### Aim
Go through the data below and copy it exactly, skipping every picture.

------ Stored data ------

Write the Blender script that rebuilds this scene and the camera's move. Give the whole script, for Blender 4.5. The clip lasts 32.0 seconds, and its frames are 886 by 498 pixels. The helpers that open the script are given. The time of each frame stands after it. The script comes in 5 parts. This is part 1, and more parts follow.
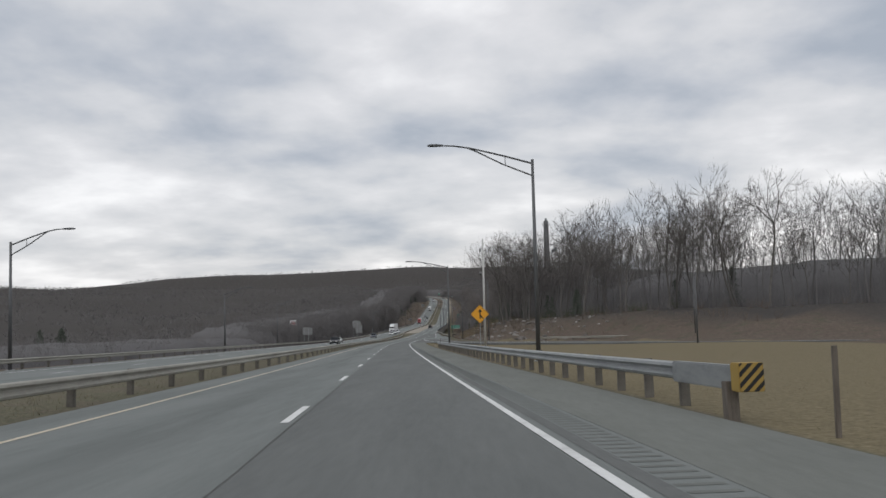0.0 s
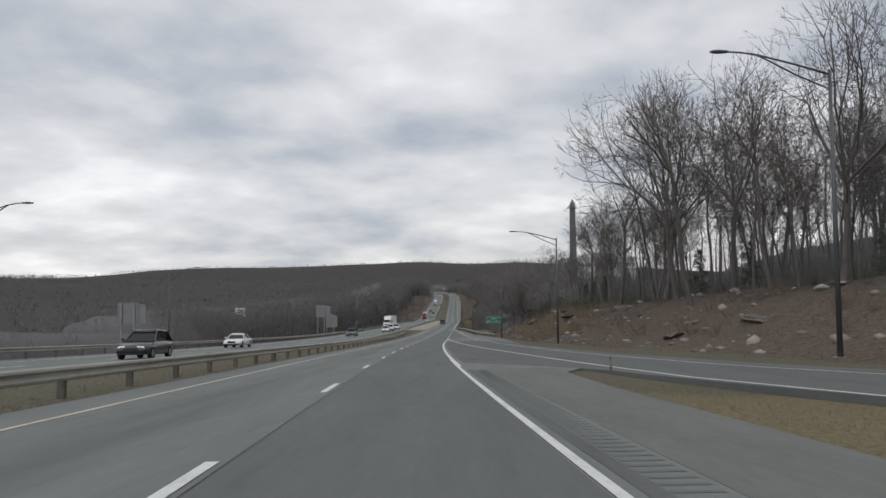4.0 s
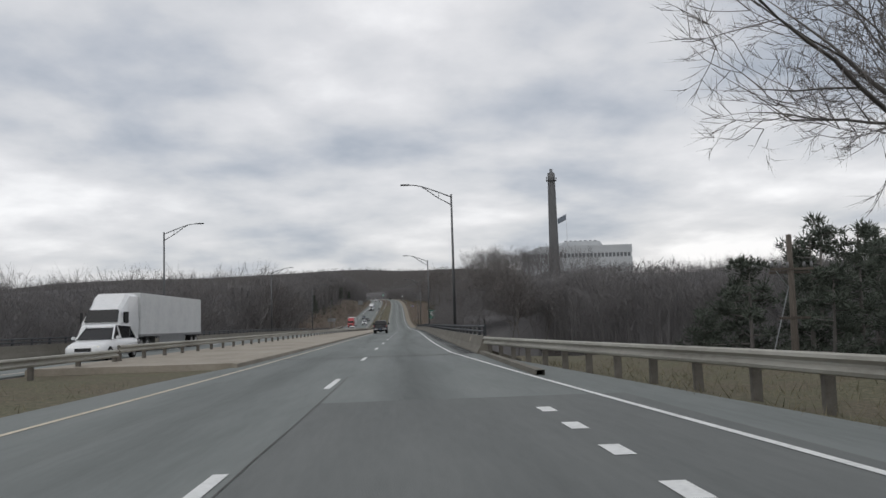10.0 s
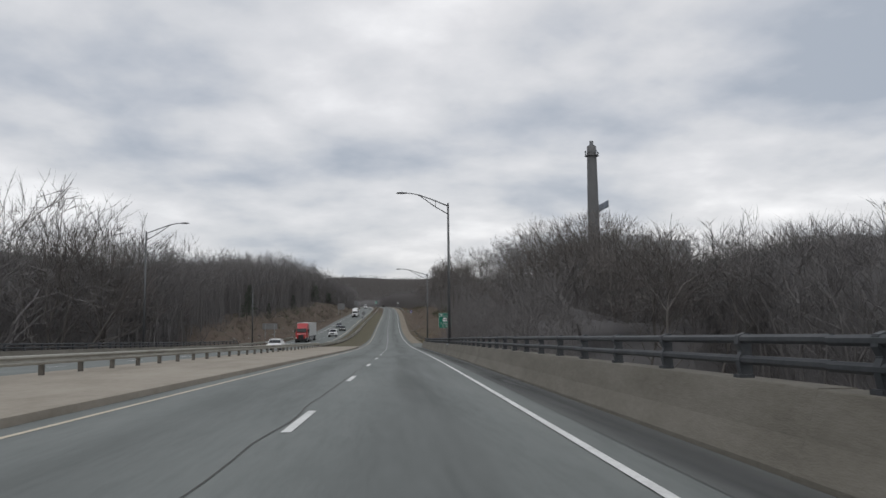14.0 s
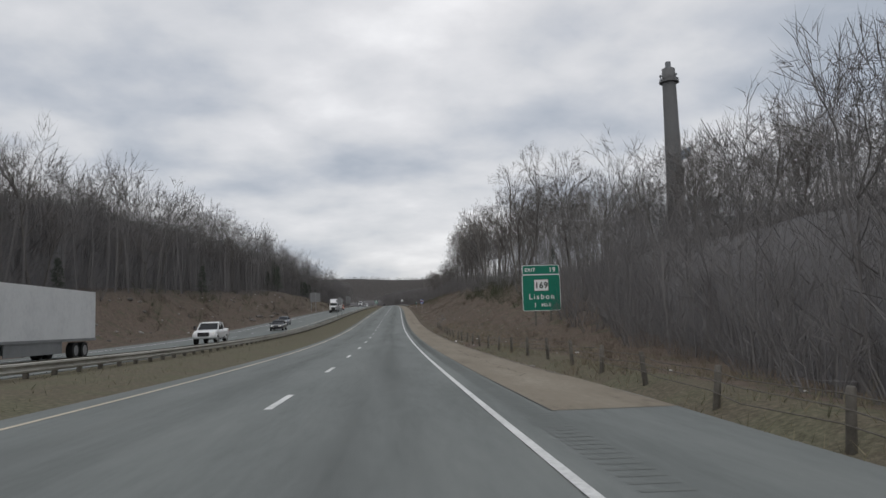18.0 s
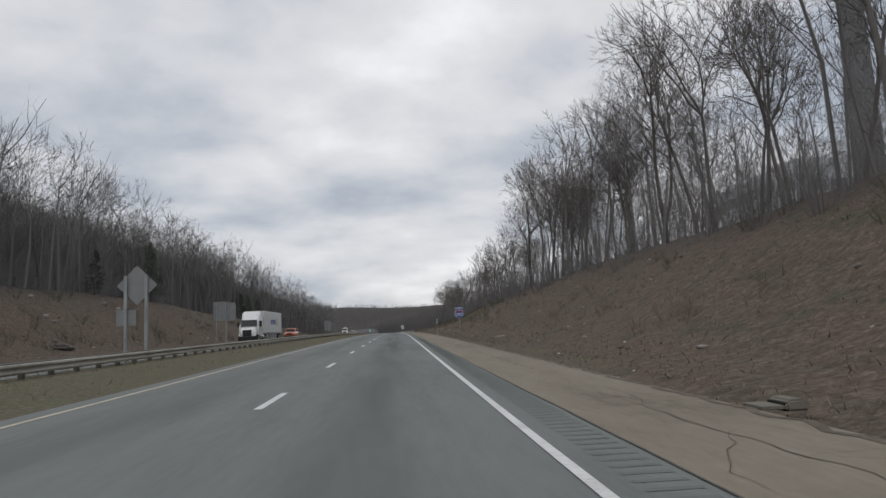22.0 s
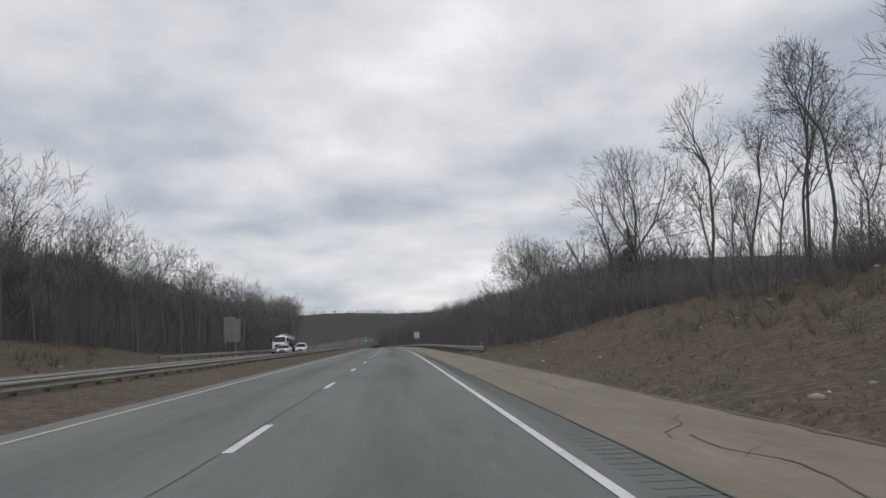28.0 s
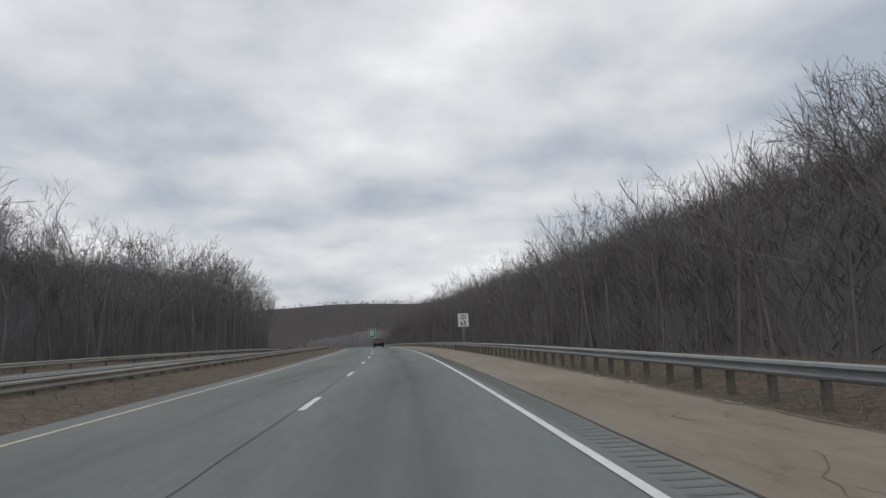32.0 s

------

### Response to this task
Write the Blender script that rebuilds this scene and the camera's move. Give the whole script, for Blender 4.5. The clip lasts 32.0 seconds, and its frames are 886 by 498 pixels. The helpers that open the script are given. The time of each frame stands after it. The script comes in 5 parts. This is part 1, and more parts follow.
0.0 s
4.0 s
10.0 s
14.0 s
18.0 s
22.0 s
28.0 s
32.0 s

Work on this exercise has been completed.